= Carl Kline (White House official) =

Former U.S. White House official

Carl Kline is a former U.S. White House official who was the director of the personnel security office in the Executive Office of U.S. President Donald Trump from May 2017 to January 2019. Prior to working for the White House, Kline was the Chief of Personnel Security for Security Policy and Oversight Directorate at the Department of Defense, and he returned to the Department after leaving the Executive Office.

Multiple sources stated in January 2019 that in at least 30 cases where professional security experts expressed concerns about granting top-secret clearance to specific Trump officials including Jared Kushner, Kline had overruled their concerns. In Kushner's case, a February 2019 New York Times article stated that Kline was carrying out Trump's instructions, but a May 2019 New York Times story clarified that Kline overruled instructions that were given to him and made decisions on his own accord. White House security experts had been overruled only once during the three years preceding the Trump administration.

Also in January 2019, one of Kline's staff members, Tricia Newbold, said Kline retaliated against her for raising concerns about security clearance practices and for discriminating against her on the basis of her height.

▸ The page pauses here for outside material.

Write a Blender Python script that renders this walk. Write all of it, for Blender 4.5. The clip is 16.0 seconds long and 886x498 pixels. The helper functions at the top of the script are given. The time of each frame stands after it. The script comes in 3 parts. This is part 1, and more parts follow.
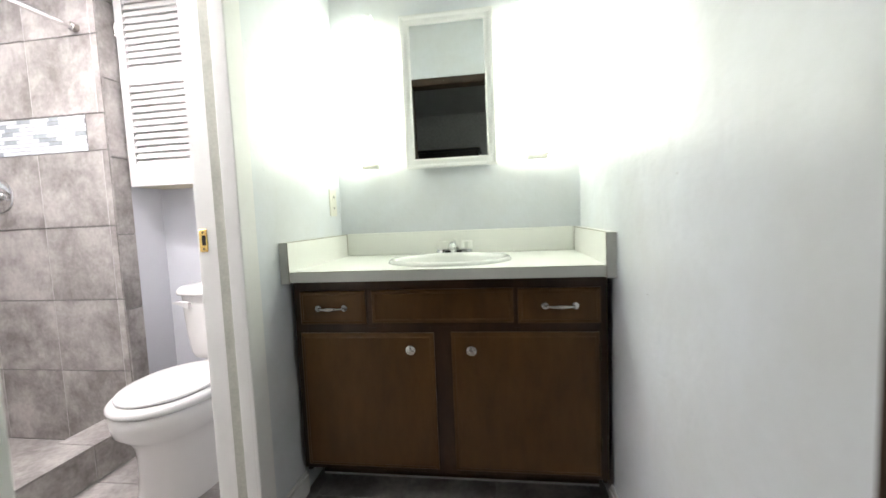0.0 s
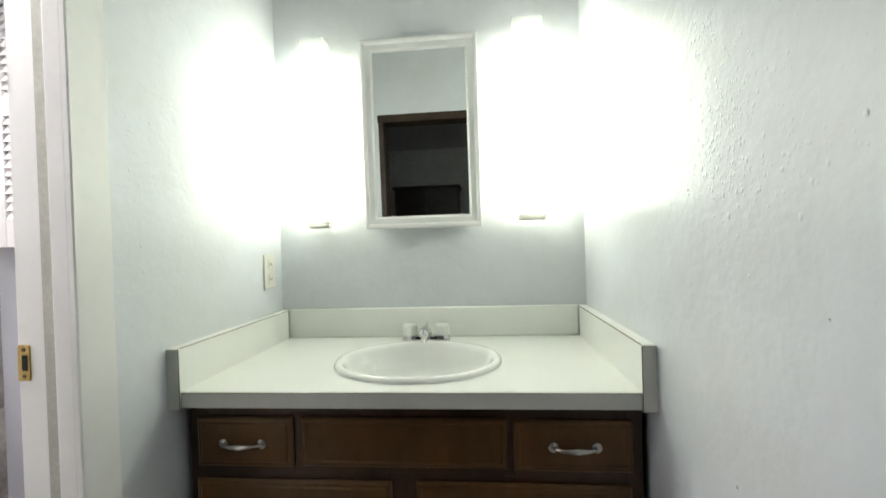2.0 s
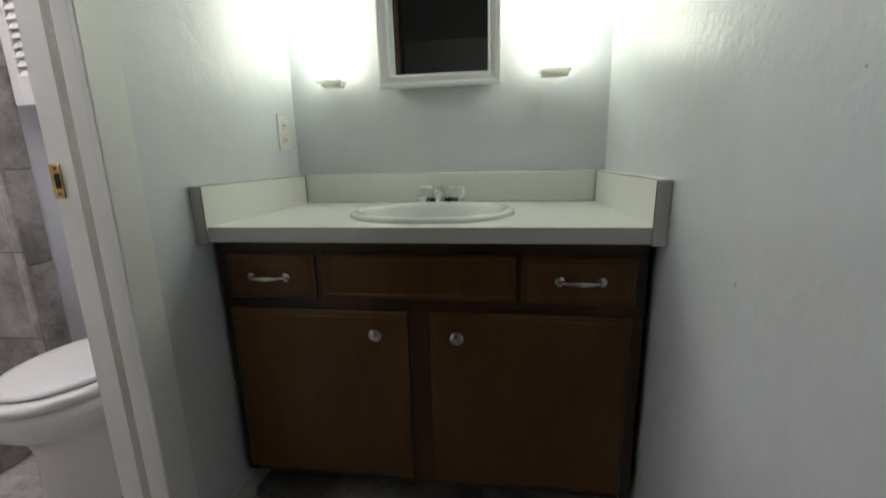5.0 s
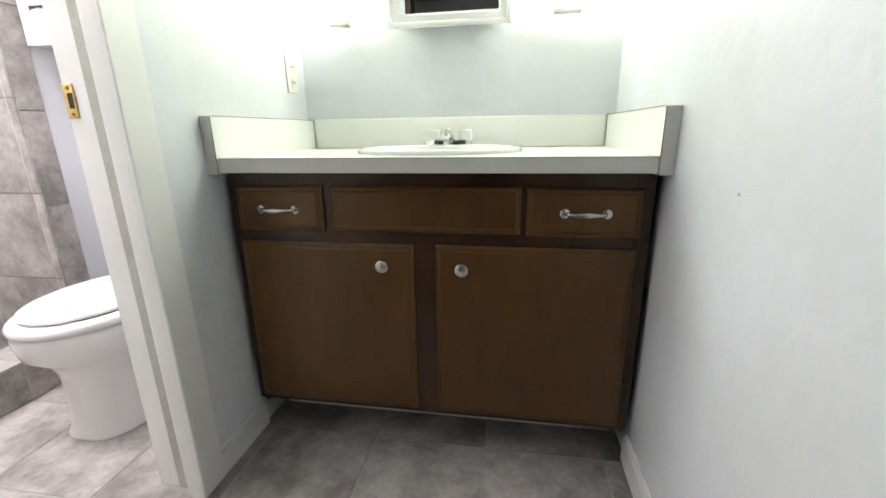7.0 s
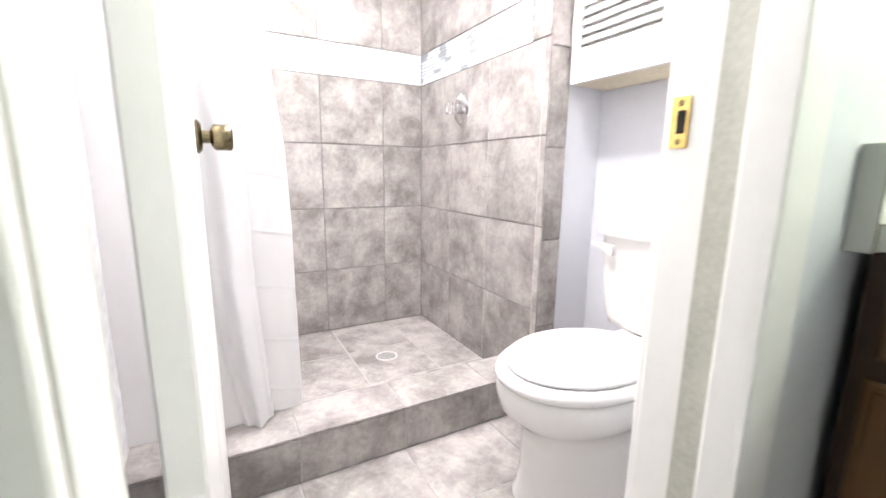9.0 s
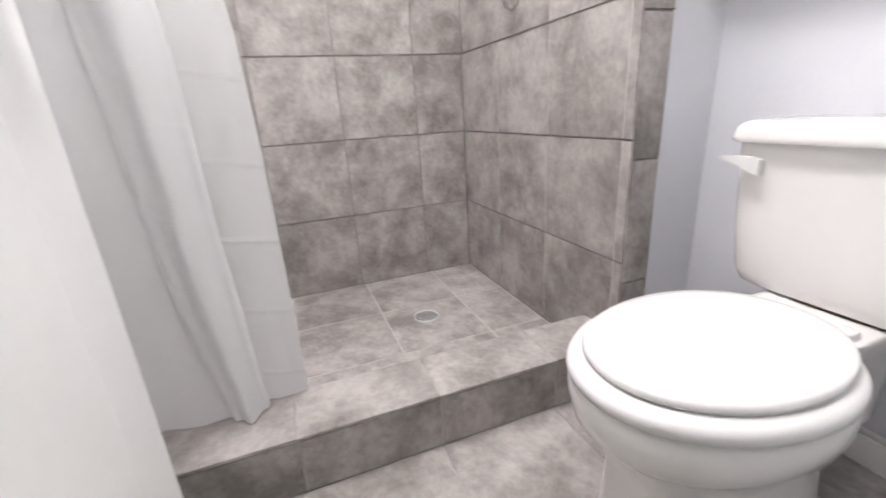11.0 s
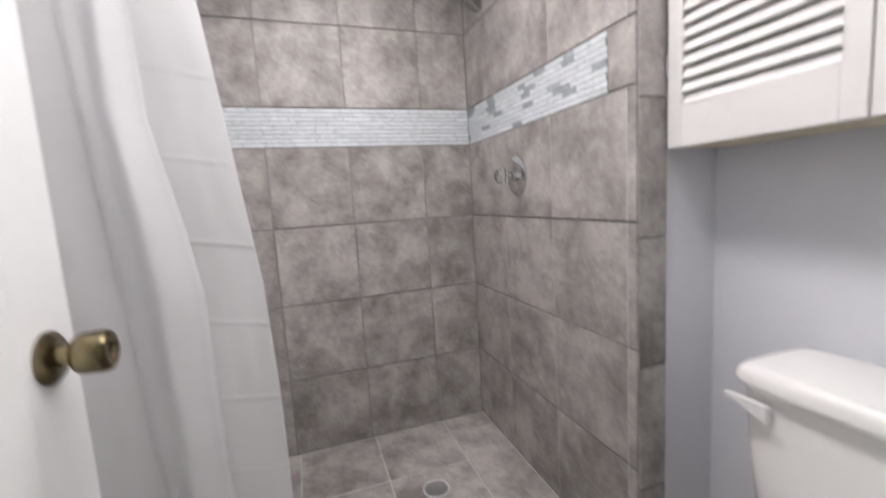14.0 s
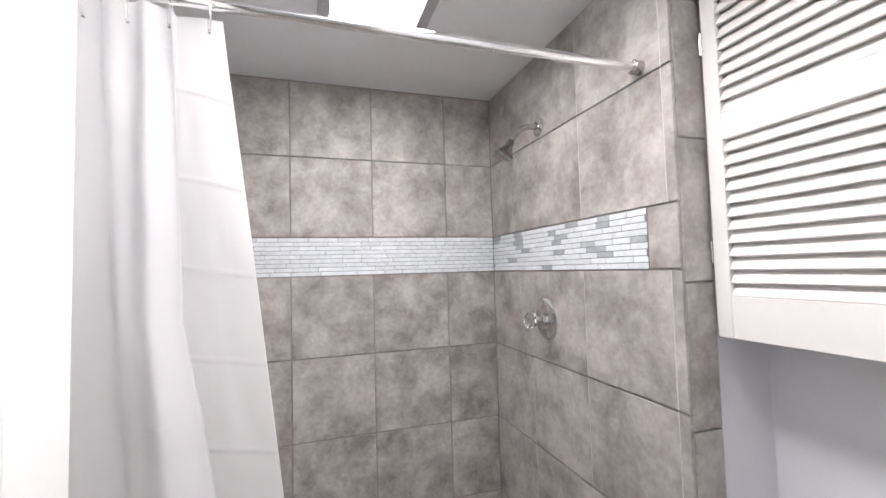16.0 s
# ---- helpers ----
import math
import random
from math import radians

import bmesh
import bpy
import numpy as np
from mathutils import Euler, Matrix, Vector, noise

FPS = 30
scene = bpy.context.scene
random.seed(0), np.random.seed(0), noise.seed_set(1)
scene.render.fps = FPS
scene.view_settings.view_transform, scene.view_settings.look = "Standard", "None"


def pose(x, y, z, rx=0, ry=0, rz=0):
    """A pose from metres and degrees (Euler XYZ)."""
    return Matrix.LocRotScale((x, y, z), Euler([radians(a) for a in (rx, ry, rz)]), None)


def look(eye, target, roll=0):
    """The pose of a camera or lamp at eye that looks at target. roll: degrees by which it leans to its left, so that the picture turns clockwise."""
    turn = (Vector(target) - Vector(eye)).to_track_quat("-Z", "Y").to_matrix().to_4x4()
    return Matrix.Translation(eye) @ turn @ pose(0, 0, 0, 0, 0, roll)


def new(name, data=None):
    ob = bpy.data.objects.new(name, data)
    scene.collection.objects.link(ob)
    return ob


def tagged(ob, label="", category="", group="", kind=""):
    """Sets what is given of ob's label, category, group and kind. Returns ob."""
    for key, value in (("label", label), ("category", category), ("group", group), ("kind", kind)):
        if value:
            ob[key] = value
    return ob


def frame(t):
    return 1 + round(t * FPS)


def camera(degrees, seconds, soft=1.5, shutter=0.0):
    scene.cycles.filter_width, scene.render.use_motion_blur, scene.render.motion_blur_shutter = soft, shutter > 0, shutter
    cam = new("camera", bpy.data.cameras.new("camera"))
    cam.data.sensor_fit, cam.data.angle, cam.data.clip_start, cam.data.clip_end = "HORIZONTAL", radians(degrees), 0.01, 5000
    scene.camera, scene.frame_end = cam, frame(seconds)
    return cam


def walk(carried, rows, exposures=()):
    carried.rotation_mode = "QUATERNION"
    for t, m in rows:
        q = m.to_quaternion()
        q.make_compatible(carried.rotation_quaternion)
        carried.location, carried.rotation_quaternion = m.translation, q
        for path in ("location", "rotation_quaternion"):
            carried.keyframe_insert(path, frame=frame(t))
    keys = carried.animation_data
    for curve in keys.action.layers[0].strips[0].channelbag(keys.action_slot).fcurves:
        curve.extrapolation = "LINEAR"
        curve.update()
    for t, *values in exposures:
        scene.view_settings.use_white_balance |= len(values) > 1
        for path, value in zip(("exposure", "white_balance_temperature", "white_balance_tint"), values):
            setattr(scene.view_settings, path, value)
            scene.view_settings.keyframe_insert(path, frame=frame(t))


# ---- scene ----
cam = camera(94.0, 16.0, 1.5, 0.5)
PATH = [
    (0, (0.0274, 0.0119, 1.0507), (-0.2541, 1.9859, 0.8956), -2.40),
    (0.5, (-0.0129, 0.2249, 1.0435), (-0.3591, 2.1887, 0.8899), -0.76),
    (1, (-0.0295, 0.3814, 1.0614), (-0.2991, 2.3598, 0.9460), -2.32),
    (1.5, (0.0109, 0.4483, 1.1314), (-0.1724, 2.4393, 1.0865), -2.27),
    (2, (0.0118, 0.4444, 1.2146), (-0.1688, 2.4362, 1.1945), -1.79),
    (2.5, (0.0175, 0.4302, 1.2652), (-0.1676, 2.4215, 1.2867), -2.74),
    (3, (0.0290, 0.4327, 1.2544), (-0.1844, 2.4211, 1.2229), -2.50),
    (3.5, (0.0245, 0.4282, 1.2424), (-0.2164, 2.4129, 1.1901), -1.80),
    (4, (0.0152, 0.4258, 1.2056), (-0.2380, 2.4067, 1.0973), -1.64),
    (4.5, (0.0129, 0.4282, 1.1234), (-0.2614, 2.3919, 0.8613), -1.06),
    (5, (0.0194, 0.4252, 1.0384), (-0.2498, 2.3592, 0.6061), -1.30),
    (5.2, (0.0190, 0.4189, 1.0150), (-0.2354, 2.3451, 0.5407), -1.32),
    (7.3, (0.0335, 0.3889, 0.9263), (-0.3054, 2.2814, 0.3755), -0.76),
    (7.5, (-0.0119, 0.3971, 0.9204), (-0.4083, 2.2810, 0.3784), -0.75),
    (8, (-0.1800, 0.4671, 0.9402), (-1.2026, 2.1093, 0.4327), -1.52),
    (8.2, (-0.2527, 0.4865, 0.9595), (-1.4923, 1.9840, 0.4895), -1.69),
    (8.5, (-0.3690, 0.5367, 0.9613), (-1.9683, 1.6835, 0.6048), -0.97),
    (8.7, (-0.4327, 0.5615, 0.9537), (-2.1132, 1.5945, 0.6239), 0.22),
    (10.8, (-0.8549, 0.8491, 0.8479), (-2.6757, 1.4053, 0.2352), -3.89),
    (11, (-0.8680, 0.8362, 0.8336), (-2.6489, 1.4853, 0.1955), -3.51),
    (11.5, (-0.8921, 0.9224, 0.8247), (-2.5462, 1.8398, 0.1747), -3.00),
    (12, (-0.9076, 0.9797, 0.8328), (-2.4274, 2.1287, 0.2243), -2.62),
    (12.5, (-0.9146, 0.9792, 0.8367), (-2.3659, 2.2024, 0.2063), -1.59),
    (13, (-0.9130, 0.9610, 0.8619), (-2.4170, 2.1331, 0.2586), -1.23),
    (13.5, (-0.8937, 0.9191, 1.0000), (-2.5961, 1.8834, 0.5851), -2.27),
    (14, (-0.8840, 0.8794, 1.1629), (-2.7663, 1.5109, 0.9213), -3.42),
    (14.5, (-0.9030, 0.8638, 1.3194), (-2.8365, 1.3696, 1.2441), -1.88),
    (15, (-0.9301, 0.8523, 1.4135), (-2.8594, 1.3748, 1.4830), -0.72),
    (15.5, (-0.9463, 0.8376, 1.4382), (-2.8650, 1.3907, 1.5519), -1.41),
    (16, (-0.9558, 0.8455, 1.4337), (-2.8593, 1.4513, 1.5313), -1.55),
]
EXPOSURES = [(0.0, 0.8), (1.0, 0.65), (1.5, 0.45), (2.0, 0.3), (2.5, 0.05), (3.0, -0.15), (3.5, -0.4), (4.0, -0.48), (5.0, -0.56), (7.3, 1.22), (8.0, 1.38), (8.5, 1.5), (10.8, 0.66), (11.5, 0.45), (12.5, 0.15), (13.3, -0.10), (14.0, -0.08), (14.6, 0.15), (15.0, 0.15), (16.0, 0.15)]
walk(cam, [(t, look(eye, target, roll)) for t, eye, target, roll in PATH], EXPOSURES)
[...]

The House Oversight Committee subpoenaed Kline, who was at that time working for the Defense Department, to appear before the Committee for an interview on April 23. However White House deputy counsel Michael Purpura instructed Kline not to appear at the deposition, citing constitutional concerns. Kline eventually had a private meeting with the committee on May 1. He reportedly told the committee that he made all the decisions about security clearances himself and that no one in the White House instructed him or tried to influence him.